Of the top 50 software vendors ranked by AMR, two-thirds have applications that require Java, including many Oracle competitors.
Last month, Oracle said the U.S. Department of Justice was still looking at its acquisition of Sun with regard to how rights to Java are licensed. However, Oracle said, it still expects the deal to close this summer.
"Not only will vendors be impacted by the fragile economy, but 33 out of the top 50 vendors will have to reevaluate their commitment to the Java programming language," said AMR vice president Dennis Gaughan.
SAP, with nearly its $16 billion in revenue, and Oracle, with $8.6 billion in revenue, dominate the market for enterprise software, and they also affect how well different categories of the software perform.
Project Lifecycle Management, the one category where Oracle and SAP don't play, was the only category that shrank last year, according to AMR. It was down 2 percent. The rest -- ERP, supply chain management, human capital management and customer relationship management (CRM) -- grew between 4 percent and 9 percent.

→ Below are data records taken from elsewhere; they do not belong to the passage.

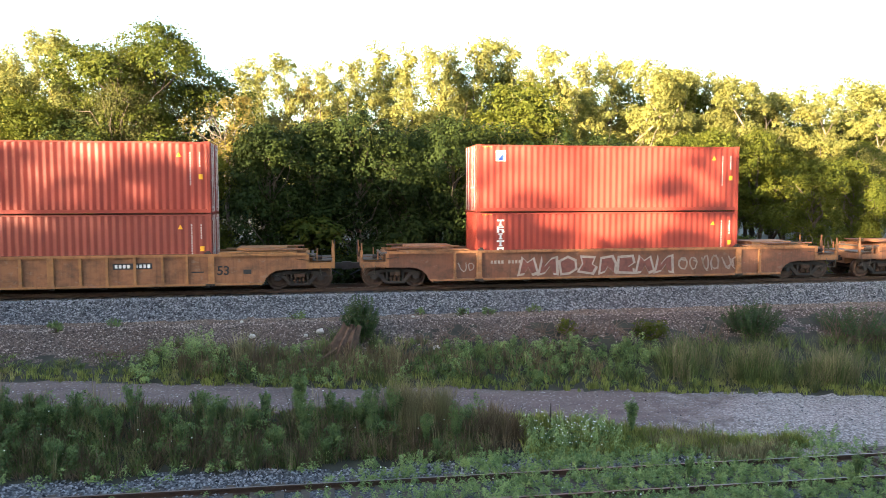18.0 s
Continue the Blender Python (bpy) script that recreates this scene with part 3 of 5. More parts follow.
# the lower trees where the wood draws back from the track; lighter leaves stand for sun
LOW_TREES = [
    ("mid", 25.6, 50, 8.2, 1.0), ("mid", 29.5, 53, 9.0, 1.0), ("mid", 33.8, 54, 9.0, 1.0), ("mid", 30.4, 42.5, 6.2, 1.0), ("mid", 35.2, 45, 6.4, 1.0),
    ("mid", 39.5, 50, 7.8, 1.0), ("cotton", 44.0, 54, 11.0, 0.9), ("mid", 50.0, 56, 8.5, 1.1),
    ("vinelit", -8.0, 39.2, 4.9, 1.1), ("vinelit", -10.4, 39.0, 4.6, 1.0), ("vinelit", 33.0, 40.5, 4.4, 0.8),
]
WOOD = TALL_TREES + MIDDLE_TREES + LOW_TREES
# the sunlit row behind: x and height of the tops as they would be 68 m away
SKYLINE = ((-29.7, 16.7), (-28.2, 16.4), (-26.0, 16.4), (-24.4, 16.6), (-22.4, 17.8), (-6.5, 16.1), (-4.7, 16.0), (-2.9, 16.5), (-1.1, 15.6), (0.3, 16.0), (3.1, 16.3), (5.9, 17.9), (8.4, 17.8), (10.5, 17.7), (11.9, 18.0), (14.2, 18.7), (16.0, 18.6), (17.9, 18.6), (19.7, 16.1), (21.6, 18.1), (24.1, 17.2), (26.5, 16.9), (30.8, 16.3), (32.3, 16.2), (34.5, 15.7), (37.4, 15.5), (39.7, 15.1), (42.1, 13.9), (43.9, 13.8), (46.9, 14.1), (49.2, 13.5), (52.1, 14.9), (54.2, 14.9), (57.4, 15.4), (61.1, 15.8), (65.0, 15.9))
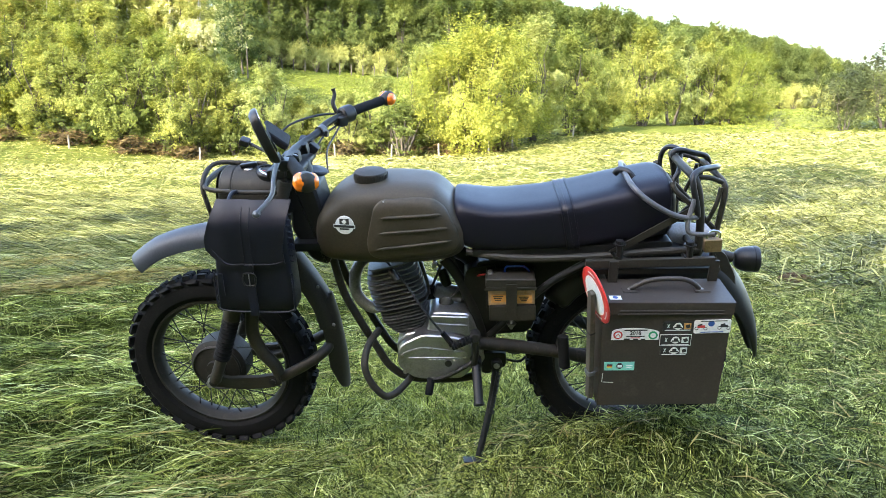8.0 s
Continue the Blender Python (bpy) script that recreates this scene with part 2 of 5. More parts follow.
GROUND = ground_mat()
out_ = np.geomspace(46, 1500, 34)
half_x = np.r_[np.arange(0, 4, 0.12), np.arange(4, 16, 0.35), np.arange(16, 46, 1.0), out_]
grid_x = np.r_[-half_x[:0:-1], half_x]
grid_y = np.r_[-out_[::-1], np.arange(-45, 0, 2.5), np.arange(0, 6, 0.1), np.arange(6, 20, 0.2), np.arange(20, 52, 0.45), np.arange(52, 130, 2.5), np.geomspace(130, 1500, 24)]
sheet("ground", grid_x, grid_y, lambda x, y: land(x, y) + 0.6 * swath(x, y), GROUND, "green mown meadow running to a wooded hillside", "meadow")


# ------------------------------------------------------------------ grass
def blades(name, x, y, length, width, heading, lift, droop, material, label, segs=3, above=0.0, category="grass"):
    """Many bent blades in one mesh; heading is the way they lie, lift how steeply they start, droop how far they bend down."""
    n = len(x)
    heap = swath(x, y)
    root = np.stack([x, y, land(x, y) + np.minimum(0.7 * heap * above, 0.75 * heap + 0.03)], -1)
    s = np.linspace(0, 1, segs + 1)
    fwd = np.stack([np.cos(heading), np.sin(heading), np.zeros(n)], -1)
    side = np.stack([-np.sin(heading), np.cos(heading), np.zeros(n)], -1)
    roll_ = rng.uniform(-0.9, 0.9, n)
    side = side * np.cos(roll_)[:, None] + np.array([0, 0, 1.0]) * np.sin(roll_)[:, None]
    curve = rng.normal(0, 0.25, n)
    pts, p = [root], root
    for k in range(segs):
        ang = lift - droop * (s[k] + 0.5 / segs)
        bend = curve * s[k]
        d = fwd * (np.cos(ang) * np.cos(bend))[:, None] + np.stack([-np.sin(heading), np.cos(heading), np.zeros(n)], -1) * (np.cos(ang) * np.sin(bend))[:, None]
        d[:, 2] += np.sin(ang)
        p = p + d * (length / segs)[:, None]
        pts.append(p)
    for k in range(1, segs + 1):
        q = pts[k]
        floor_ = land(q[:, 0], q[:, 1]) + 0.75 * swath(q[:, 0], q[:, 1]) + 0.004
        q[:, 2] = np.where(q[:, 2] < floor_, floor_ + rng.uniform(0, 0.012, n), q[:, 2])
    wid = np.array([0.75, 1.0, 0.75, 0.4, 0.3])[: segs] if segs > 1 else np.array([1.0])
    rows = []
    for k in range(segs):
        rows += [pts[k] - side * (width * wid[k] / 2)[:, None], pts[k] + side * (width * wid[k] / 2)[:, None]]
    rows.append(pts[segs])
    per = 2 * segs + 1
    co = np.stack(rows, 1).reshape(-1, 3)
    base = (np.arange(n) * per)[:, None]
    tri = []
    for k in range(segs - 1):
        tri += [[2 * k, 2 * k + 1, 2 * k + 3], [2 * k, 2 * k + 3, 2 * k + 2]]
    tri.append([2 * segs - 2, 2 * segs - 1, 2 * segs])
    faces = (base[:, :, None] + np.array(tri)[None]).reshape(-1, 3)
    return tagged(mesh_from(name, co, faces, material), label, category, kind="stuff")


# near-black and near-white stops put gap shade and sky glints into blade colours
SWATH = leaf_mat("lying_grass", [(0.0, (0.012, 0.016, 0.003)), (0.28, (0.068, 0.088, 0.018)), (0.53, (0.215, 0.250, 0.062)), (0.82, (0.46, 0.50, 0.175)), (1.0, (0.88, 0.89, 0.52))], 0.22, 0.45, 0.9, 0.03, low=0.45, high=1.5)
FAR_SWATH = leaf_mat("wilting_lying_grass", [(0.0, (0.026, 0.033, 0.008)), (0.3, (0.092, 0.106, 0.034)), (0.6, (0.205, 0.218, 0.090)), (1.0, (0.48, 0.48, 0.27))], 0.22, 0.45, 0.2, 0.1, 6.0, 0.30, 1.6)
PASTURE = leaf_mat("pasture_grass", [(0.0, (0.15, 0.175, 0.035)), (0.5, (0.21, 0.235, 0.05)), (1.0, (0.29, 0.315, 0.085))], 0.3, 0.45, 0.15, 0.1, 6.0, 0.7, 1.2)
# darkened: the shade of machine and box is put into this grass colour
CUT_SHADED = leaf_mat("shade_darkened_cut_grass", [(0.0, (0.006, 0.009, 0.002)), (0.32, (0.032, 0.047, 0.011)), (0.58, (0.108, 0.138, 0.037)), (0.82, (0.265, 0.31, 0.108)), (1.0, (0.66, 0.70, 0.38))], 0.2, 0.45, 0.9, 0.03, low=0.45, high=1.4)
YOUNG = leaf_mat("young_stubble", [(0.0, (0.035, 0.046, 0.011)), (0.3, (0.155, 0.188, 0.042)), (0.6, (0.38, 0.415, 0.115)), (0.85, (0.64, 0.66, 0.24)), (1.0, (0.92, 0.92, 0.58))], 0.25, 0.45, 1.1, 0.03)
STRAW = leaf_mat("dry_grass", [(0.0, (0.22, 0.17, 0.07)), (0.5, (0.44, 0.35, 0.15)), (1.0, (0.62, 0.53, 0.28))], 0.2, 0.5, 2.0)


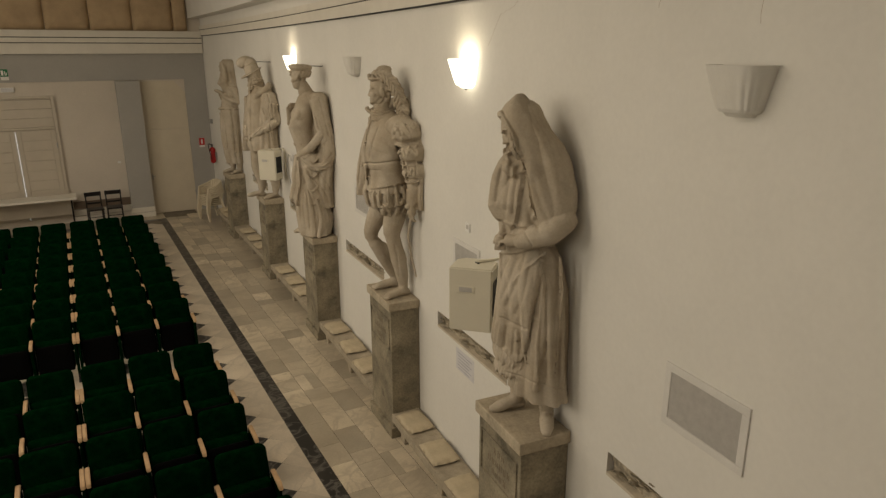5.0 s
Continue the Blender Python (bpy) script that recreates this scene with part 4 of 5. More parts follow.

But because of the weak economy, 2009 will be different, Gaughan said. AMR forecasts declines of between 2 percent and 6 percent for all enterprise software, depending on how tight corporate budgets are and how reluctant companies are to buy new licenses.
Opportunities will still occur in software sold as a service, which continues to grow because it's cheaper and faster to deploy, and any software that helps companies cope with the economy. This includes software for workforce management, regulatory compliance and procurement.
Small and medium businesses are also still buying software and causing tough competition among vendors, AMR said.